WATERSIDE PRESS is the only law publisher to focus on criminal justice networks and information designed to reach over conventional boundaries. Many Waterside Press titles have become staples of the Criminal Justice System, its practitioners, trainers and librarians. Our authors range from judges and other experts to campaigners and ex-offenders. In putting justice into words, we aim to blend accessibility, with diversity, innovation, and integrity.
Our spheres of interest include the interaction between law and order and race, discrimination, gender, drugs, social exclusion and popular culture - as well as, e.g. public safety issues, restorative justice, capital punishment, deaths in custody, the rehabilitation of offenders and 'going straight', new initiatives, policy-making and the socio-legal aspects of the democratic process.
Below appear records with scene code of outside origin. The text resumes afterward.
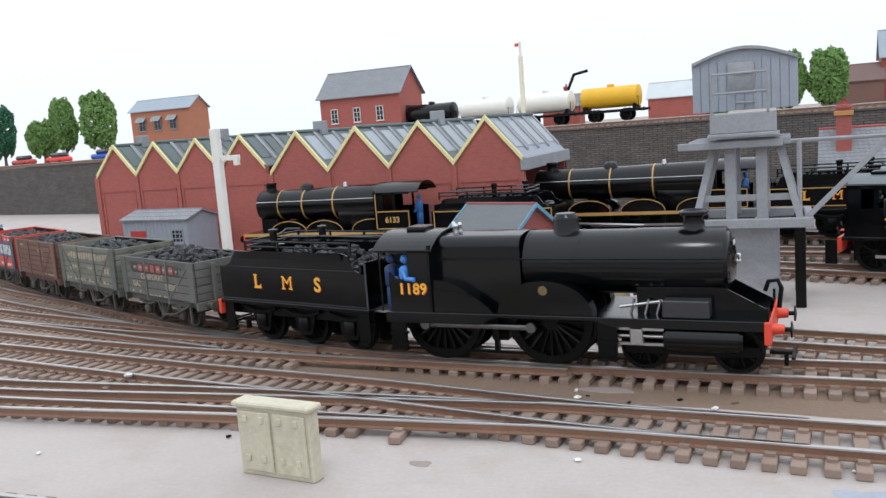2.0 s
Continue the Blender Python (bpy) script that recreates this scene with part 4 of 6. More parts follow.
def house(at, name, label, w, d, eave, ridge, wall_mat, roof_mat, over=2.0, ridge_mat=None, chimney=None, category="building", base=0.0, barge=None):
    """A gabled building; its ridge runs along local x, its front faces negative y."""
    t = thing(name, at, label, category)
    body = Shape().box(0, w, 0, d, base, eave)
    body.prism([(0.01, eave), (d - 0.01, eave), (d / 2, ridge - 0.4)], "x", 0.01, w - 0.01)
    part("wall", body, wall_mat, t)
    sl = (ridge - eave) / (d / 2)
    for k, (ya, yb) in enumerate(((-over, d / 2), (d + over, d / 2))):
        za = eave - sl * over
        s = Shape().add([(-over, ya, za), (w + over, ya, za), (w + over, yb, ridge), (-over, yb, ridge), (-over, ya, za + 1.1), (w + over, ya, za + 1.1), (w + over, yb, ridge + 1.1), (-over, yb, ridge + 1.1)],
                        [(0, 1, 2, 3), (4, 5, 6, 7), (0, 1, 5, 4), (1, 2, 6, 5), (2, 3, 7, 6), (3, 0, 4, 7)])
        part("roof", s, roof_mat, t)
    part("ridge_cap", Shape().tube([(-over, d / 2, ridge + 1.0), (w + over, d / 2, ridge + 1.0)], 0.8, 8), ridge_mat or roof_mat, t)
    if barge:
        for x in (-over - 0.1, w + over - 0.5):
            s = Shape()
            for ya in (-over, d + over):
                s.add([(x, ya, eave - sl * over - 0.6), (x, d / 2, ridge - 0.6), (x, d / 2, ridge + 1.6), (x, ya, eave - sl * over + 1.6), (x + 0.6, ya, eave - sl * over - 0.6), (x + 0.6, d / 2, ridge - 0.6), (x + 0.6, d / 2, ridge + 1.6), (x + 0.6, ya, eave - sl * over + 1.6)],
                      [(0, 1, 2, 3), (4, 5, 6, 7), (0, 1, 5, 4), (3, 2, 6, 7), (0, 3, 7, 4)])
            part("bargeboard", s, barge, t)
        for y in (-over - 0.5, d + over):
            part("fascia", Shape().box(-over, w + over, y, y + 0.6, eave - sl * over - 0.6, eave - sl * over + 1.4), barge, t)
    if chimney:
        x, y, cw, top = chimney
        c = part("chimney", Shape().box(x - cw, x + cw, y - cw, y + cw, eave, top, 0.2).box(x - cw - 0.7, x + cw + 0.7, y - cw - 0.7, y + cw + 0.7, top - 2.5, top - 1, 0.2), wall_mat, t)
        part("chimney_pot", Shape().lathe([(1.4, 0), (1.2, 2.6), (1.5, 3)], (x, y, top), 10), CRANE_RED, c)
    return t


LEAF = {}


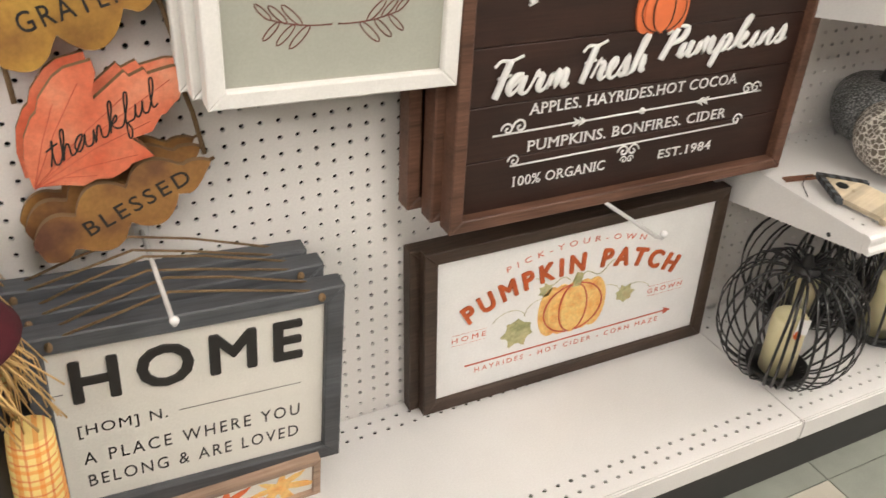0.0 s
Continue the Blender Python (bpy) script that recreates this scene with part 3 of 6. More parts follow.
for x0, nm in zip(BAYS, ("wall_bay_a", "wall_bay_b", "wall_bay_c", "wall_bay_d")):
    pegboard(x0, nm)
for x in (-1.2192, 0.0, 1.2192):
    upright(x)
# a black board gives the peg holes their shade
setting("wall_core", boxes((-2.44, 2.44, 0.022, 0.06, 0.0, 1.93)), "back", "near-black board in place of the shaded hollow behind the pegboard")
setting("trim_cap", boxes((-2.44, 2.44, -0.006, 0.06, 1.93, 1.945)), "shelf", "white cap rail on the shelving")


def shelf_unit(x0, ztop, name="shelf", depth=-SHELF_Y, lip=0.031, bracket=True, label="white steel shelf with a perforated front edge"):
    """One bay's shelf: punched plate, rounded front lip, two tapered brackets. Origin at its left rear top corner."""
    t = thing(name, label, "shelf", pose(x0, 0, ztop), "gondola shelves")
    w = BAY
    g = depth - 0.018
    xs = [0.012 + PITCH * k for k in range(48)]
    ys = [-g, -g + 0.010, -g + 0.010 + PITCH * 0.75, -g + 0.010 + PITCH * 1.5, -PITCH * 1.9, -PITCH * 1.15, -PITCH * 0.4]
    me = grid_mesh("plate", xs, ys, 0.0038, 0.0032, 8, 0.003, "xy", 0.0, lambda i, j: j in (1, 2, 4, 5))
    part("plate", me, "shelf", t)
    part("plate_rim", boxes((0.001, 0.012, -g, -0.004, -0.004, 0), (xs[-1], w - 0.001, -g, -0.004, -0.004, 0), (0.012, xs[-1], -0.010, -0.004, -0.004, 0)), "shelf", t)
    prof = [(-g, 0.001), (-depth + 0.006, 0.001), (-depth + 0.001, -0.003), (-depth, -0.008), (-depth + 0.0015, -lip * 0.55), (-depth - 0.003, -lip * 0.8), (-depth - 0.003, -lip), (-depth + 0.01, -lip), (-depth + 0.01, -0.010), (-g, -0.006)]
    bm = bmesh.new()
    a = [bm.verts.new((0.002, y, z)) for y, z in prof]
    b = [bm.verts.new((w - 0.002, y, z)) for y, z in prof]
    for k in range(len(prof)):
        q = (k + 1) % len(prof)
        bm.faces.new((a[k], b[k], b[q], a[q]))
    bm.faces.new(a), bm.faces.new(b[::-1])
    part("front_lip", bm, "shelf", t)
    # added dark sheet under the plate, so the punched holes look shaded
    part("cavity_shade", boxes((0.018, w - 0.018, -g + 0.002, -0.156, -0.0085, -0.0075)), "slate", t)
    for nm, q in (("underside", (-g, -0.15, -lip + 0.002, -lip + 0.005)), ("underside_step", (-0.153, -0.15, -lip + 0.005, -0.006)), ("underside_rear", (-0.152, -0.004, -0.010, -0.006))):
        part(nm, boxes((0.016, w - 0.016, *q)), "shelf", t)
    for x in (0.004, w - 0.009) if bracket else ():
        bm = bmesh.new()
        o = [(-0.004, -0.002), (-depth + 0.012, -0.004), (-depth + 0.012, -lip - 0.004), (-depth + 0.03, -lip - 0.006), (-0.06, -0.085), (-0.004, -0.098)]
        for f in (x, x + 0.005):
            bm.faces.new([bm.verts.new((f, y, z)) for y, z in o])
        vs = list(bm.verts)
        for k in range(6):
            q = (k + 1) % 6
            bm.faces.new((vs[k], vs[q], vs[6 + q], vs[6 + k]))
        br = part("bracket", bm, "shelf", t)
        part("screw", lathe([(0.0, 0), (0.004, 0.0005), (0.004, 0.002)], 10), "kick", br, m=pose(x - 0.002, -depth + 0.075, -lip - 0.004, 0, 90, 0))
    return t


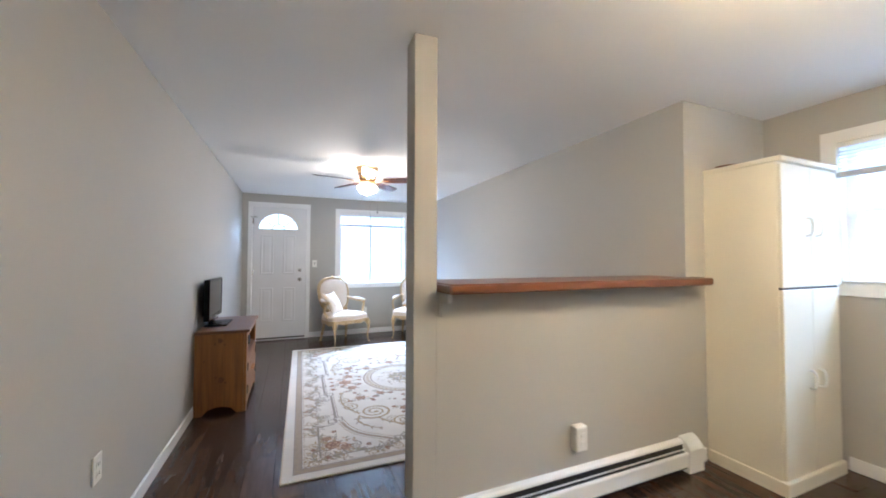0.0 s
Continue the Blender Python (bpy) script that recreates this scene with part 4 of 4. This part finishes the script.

Founding partner and editor-in-chief Bryan Gibson worked on the inside of the CJS as a barrister, justices’ clerk and contributor to journals and newspapers including the Criminal Law Review, New Law Journal, Law Society's Gazette, Community Care, Inside Time, The Times, Guardian, Sunday Express and other newspapers. He is a former co-editor of the weekly court journal Justice of the Peace (Butterworths) and has also written for BBC TV, and The Stage (as a reviewer of plays). Other highlights of his career include devising a blueprint for Unit Fines which reached the statute book in 1991 before being abandoned in a notorious U-turn; the development of 'custody-free zones' for juveniles (1980s); and advising the Magistrates’ Association on the legal parameters of its Sentencing Guidelines (1990s). He has also been associated with a number of campaigns and has written over 20 books under the Waterside Press imprint and that of Barry Rose.